The Ballad of Jack and Rose

Starring Daniel Day-Lewis, Camilla Belle, Catherine Keener, and Ryan McDonald. Rated 14A. Opens Friday, April 22, at the Cinemark Tinseltown.

Underneath a surface stitched together from blatant absurdities, The Ballad of Jack and Rose is bursting with great performances and even better intentions. Whether or not that formula works is up to the individual viewer-or as one character puts it, in the kind of epiphany that people here are fond of, "It all boils down to taste".

Writer-director Rebecca Miller-daughter of late playwright Arthur Miller and married to star Daniel Day-Lewis-had a different equation going in her previous feature, Personal Velocity, which offered a few stellar moments of satirical insight and a whole lot of arch phoniness. Here, the impulses feel real and the actors give memorable life to creations that might have been hard to accept in lesser hands.

Day-Lewis shines as the titular Jack Slavin, a Scottish engineer who dropped out in the '60s and now-in 1986-is wallowing in the detritus of a failed commune on a windswept island off the East Coast of the U.S. (The movie was shot in P.E.I., and perhaps they should have covered up that Canadian Tire sign near the end.)

Jack has lived with motherless daughter Rose (the impressive Camilla Belle) for most of her 16 years, and their relationship is getting a little too close for comfort as she soars into puberty. His problem is accelerated by a heart condition-something not helped by his constant puffing of roll-your-owns, not to mention his opposition to those ticky-tacky houses being plunked down on the other side of the island.

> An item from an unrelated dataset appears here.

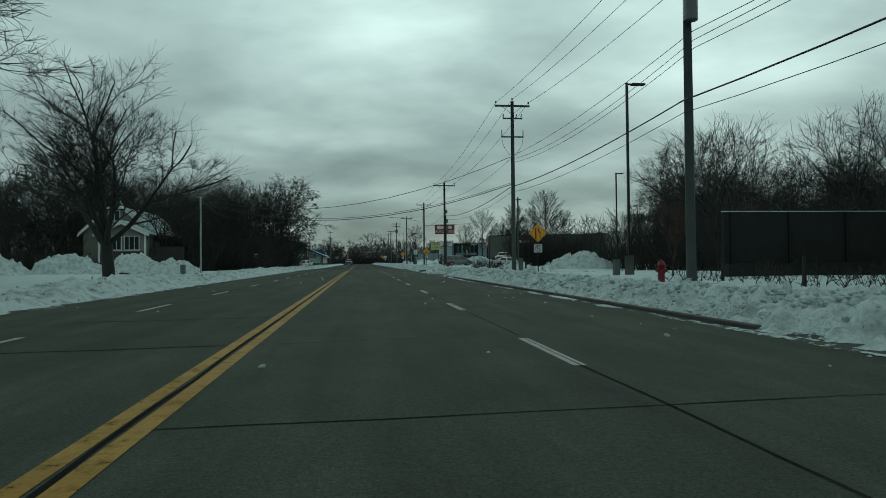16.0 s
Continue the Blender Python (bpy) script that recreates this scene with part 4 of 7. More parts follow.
def conifer(label, height, seed, group):
    r = random.Random(seed)
    t = thing("pine_tree", label, "tree", group)
    part("trunk", tube([(0, 0, -0.2), (0.05, 0, height * 0.9)], [height * 0.022, 0.03], 7), BARK, t)
    verts, faces = [], []
    for k in range(52):      # pads of needles at the ends of the limbs
        u = (k + r.random()) / 52
        z = height * (0.30 + 0.68 * u)
        reach = height * 0.31 * (1 - u) ** 0.5 * (0.5 + 0.5 * min(1.0, u * 3.5)) * r.uniform(0.3, 1.2)
        a = k * 2.4 + r.uniform(-0.5, 0.5)
        c = Vector((math.cos(a) * reach, math.sin(a) * reach, z))
        pad = height * r.uniform(0.05, 0.105)
        for _k in range(230):
            q = Vector((r.gauss(0, 1), r.gauss(0, 1), r.gauss(0, 1))).normalized() * pad * r.random() ** 0.4
            q.z *= 0.55
            size = r.uniform(0.12, 0.30)
            d1 = Vector((r.gauss(0, 1), r.gauss(0, 1), r.gauss(0.3, .6))).normalized() * size
            d2 = Vector((r.gauss(0, 1), r.gauss(0, 1), r.gauss(0, .6))).normalized() * size * 0.55
            o = len(verts)
            verts += [c + q - d1 * 0.3, c + q + d2, c + q + d1]
            faces.append((o, o + 1, o + 2))
        limb = tube([(0, 0, z - reach * 0.35), tuple(c * 0.6 + Vector((0, 0, z * 0.4 - reach * 0.1))), tuple(c)], [0.06, 0.045, 0.02], 4)
        part("limb", limb, BARK, t)
    raw("crown", verts, faces, CONIFER, t)
    return t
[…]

Not knowing what to do about his daughter's welfare, he decides to import his sometimes-girlfriend, Kathleen (Catherine Keener), from the mainland, despite the fact that he's never even mentioned her to Rose and hasn't met her teenage sons. So it's bound to work out really well, right?

Miller handles the trickiest stuff here with wit and grace. The arrival of Kathleen ("She's so regular," Rose proclaims) and her mismatched sons is a marvel of compassionately drawn discomfort. There's immediate tension with Thaddius (Paul Dano), a gangly, taciturn horndog, and his heavyset bookworm half-brother, Rodney (Vancouverite Ryan McDonald), but Jack is too preoccupied to grasp the implications.

Miller, on the other hand, grasps them, spins them around, and then shoves yellow-painted traffic signs on them in case someone might miss something. I'm not sure it was really necessary to have Rose's childhood tree house turned upside down by a sudden storm, to have actual poisonous snakes loose under her bed during her first bout of lovemaking, nor to have a parable Jack tells about an ox and a little girl literalized on screen. And don't get me going about the slo-mo effects, when it's already obvious what people are thinking and feeling.

The movie's not dumb, though, and its underlying commentary about where American materialism went wrong is worth pondering. In the end, it's a movie that requires the audience to provide the collective editing that the director couldn't quite bring herself to do.